I know this sounds judgmental and it is.  It’s not my business how people live their lives but this is my bloggy and I use it to say things that are on my mind – grand and small. I said it at the beginning and I’ll say it again: There’s nothing so perfect about perfect attendance in my opinion.  Don’t get me started about those who show up every day and do nary a bit of actual work or only the tiniest bit to stay employed.
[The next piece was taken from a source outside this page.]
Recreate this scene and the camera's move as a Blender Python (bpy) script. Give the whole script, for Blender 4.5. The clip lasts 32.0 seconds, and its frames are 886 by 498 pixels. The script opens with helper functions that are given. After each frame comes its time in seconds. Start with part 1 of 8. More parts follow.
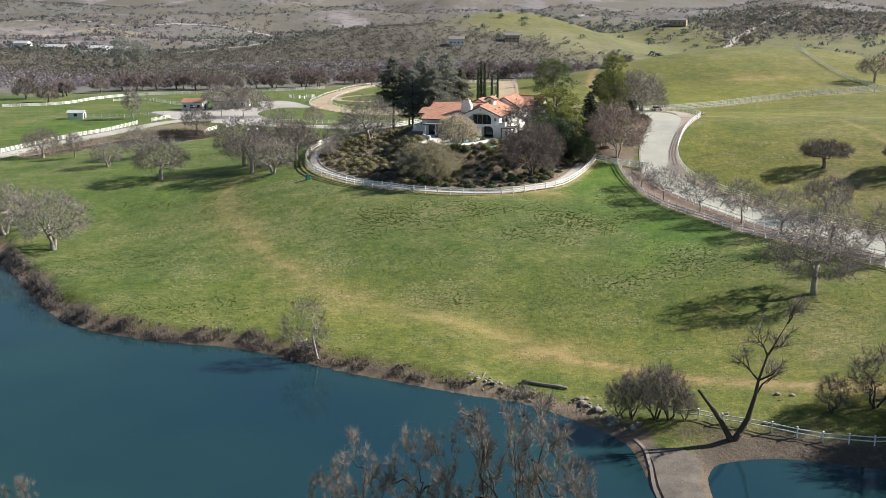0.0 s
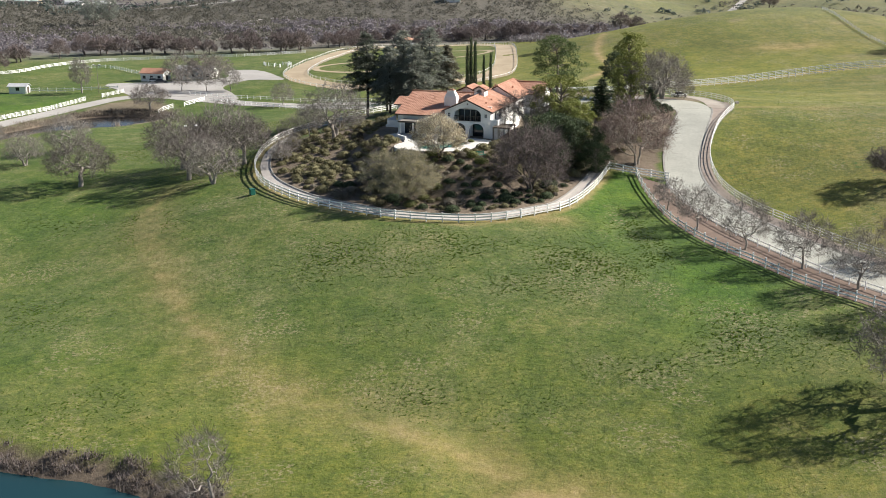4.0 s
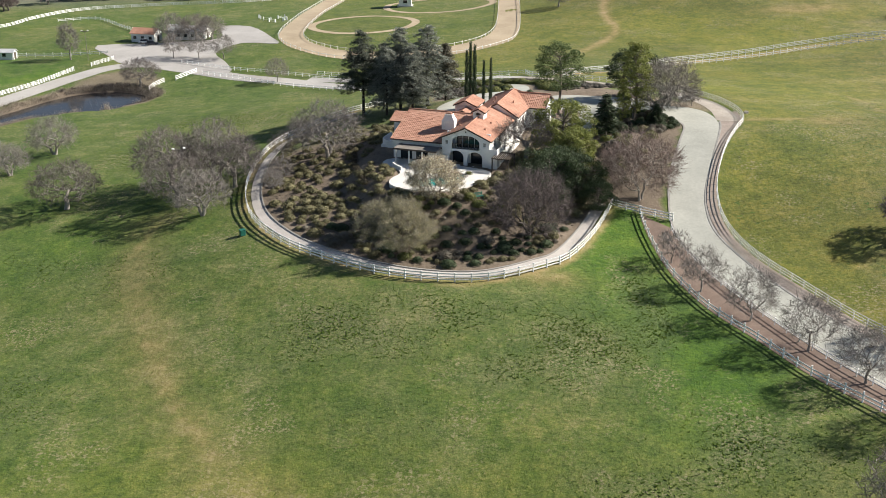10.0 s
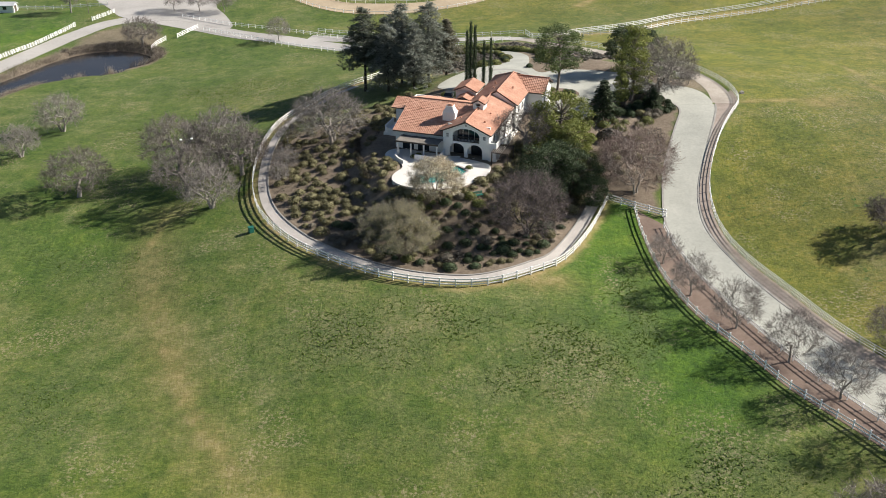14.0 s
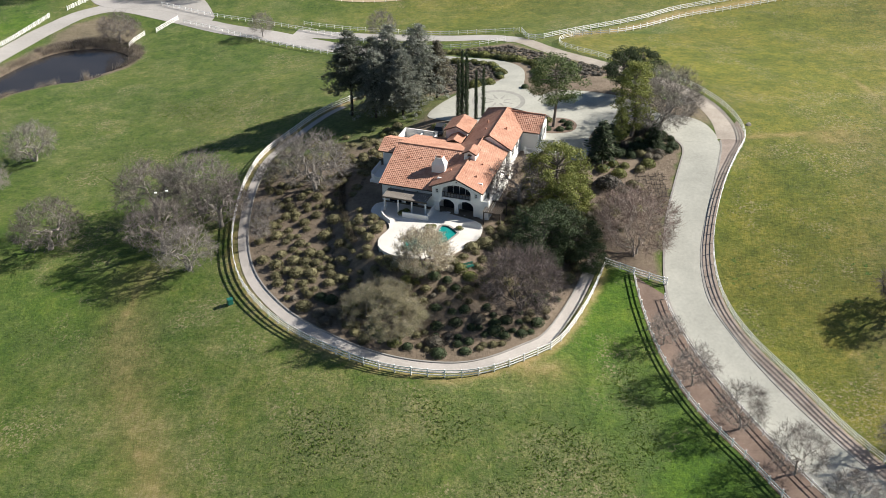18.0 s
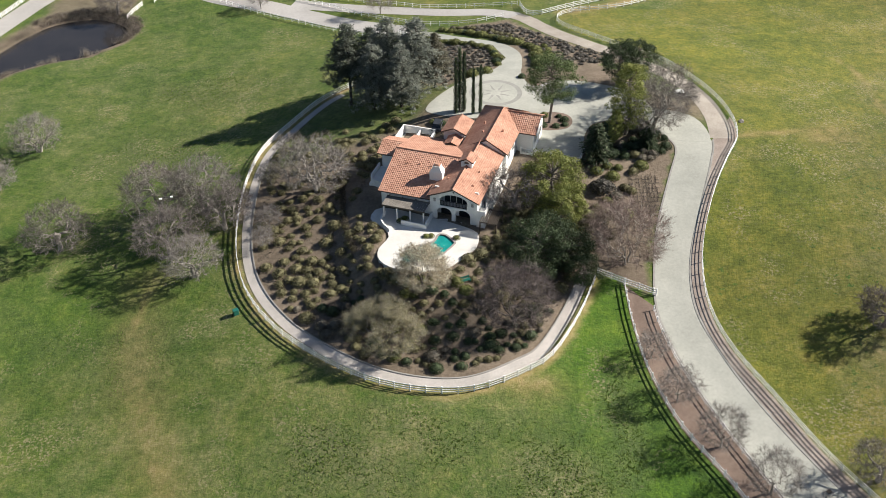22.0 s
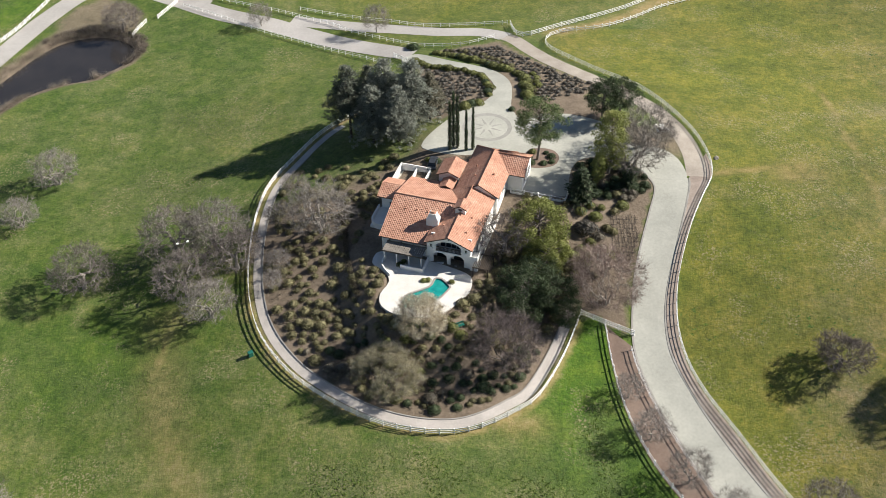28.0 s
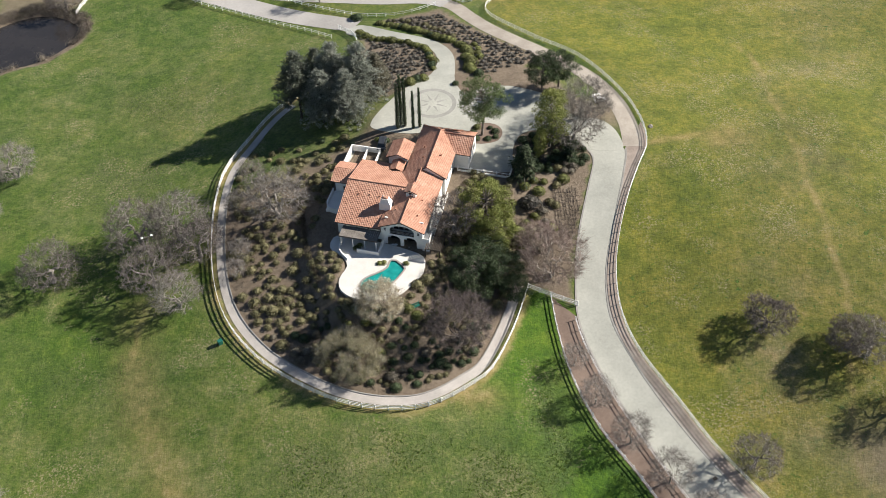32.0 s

*Especially if your religion doesn’t denounce birthday celebrations.


About Candelaria Silva

Candelaria Silva-Collins is a marketing, community outreach and programming consultant; writer; and trainer/facilitator who lives in Boston, Massachusetts. She has designed and facilitated workshops on a wide variety of topics including communication, facilitation, job search skills, team building, and parenting issues. She currently coordinates the Community Membership Program of the Huntington Theatre Company. Her work as Director of ACT Roxbury was profiled in several publications, including The Creative Communities Builders Handbook. Candelaria’s children’s stories, short stories, essays and reviews have been published in local and national publications and she is an active blogger. Her publications include the booklets, Handling Rejection; Pushing through Shyness: Networking Tips when You’re Shy, Slow to Warm Up or Just don’t Feel you Belong; and Real Questions about Sex & Relationships for Teens: A Discussion Guide for Parents. She has served on the boards of Goddard College, Wheelock Family Theatre, Boston Foundation for Architecture, and Discover Roxbury. She is currently Chair, Designators of the Henderson Foundation.


7 thoughts on “What’s So Perfect about Perfect Attendance?

  • Jim

    Many Europeans have had a handle on this sort of thing for a long time and are roundly scorned by American workaholics who value productivity above all else even when the “product” is a pace and quality of life that puts savoring and reflection last. This year, let’s pretend to be France, take August off, lock up the country, not even turn on the answering machine, leave the cell phone in a closet somewhere.

  • Candelaria

    I’ve not been to Europe myself but I’ve read that those Europeans know how to live. I’m trying to live a bit more in the “European” and tropical way myself.

  • seussgirl

    I always figure my sick days were there for me to use, so in the end, I did! i never even had perfect attendance in school, and it’s not like it hurt me!
    NCLM

  • Kim

    I hated it when people came to work sick just to have perfect attendance. It also follows when people send their sick kids to school! Ugh! NCLM

  • Busted

    I never got this either – even in elementary school. Why are you rewarding kids for not getting sick (or coming to school when sick)? Is that such a great accomplishment?

  • Susan

    I couldn’t agree with you more. It’s quality, not quantity. Besides, it’s always fun to play hooky every once in a while :)

    nclm

  • Heather J

    I think it stems from the “perfect attendance” awards that schools encourage. That and the workaholic thing. Of course, I realize that the other commentors already said this. But I completely agree. I take off whenever I’m able, even though I love my job. For years my husband and I didn’t take vacations (for financial reasons – it’s VERY hard living on 1 paycheck) and we really missed that relaxing time together. Now we vacation whenever we can, and I take off to spend time with my son at every opportunity.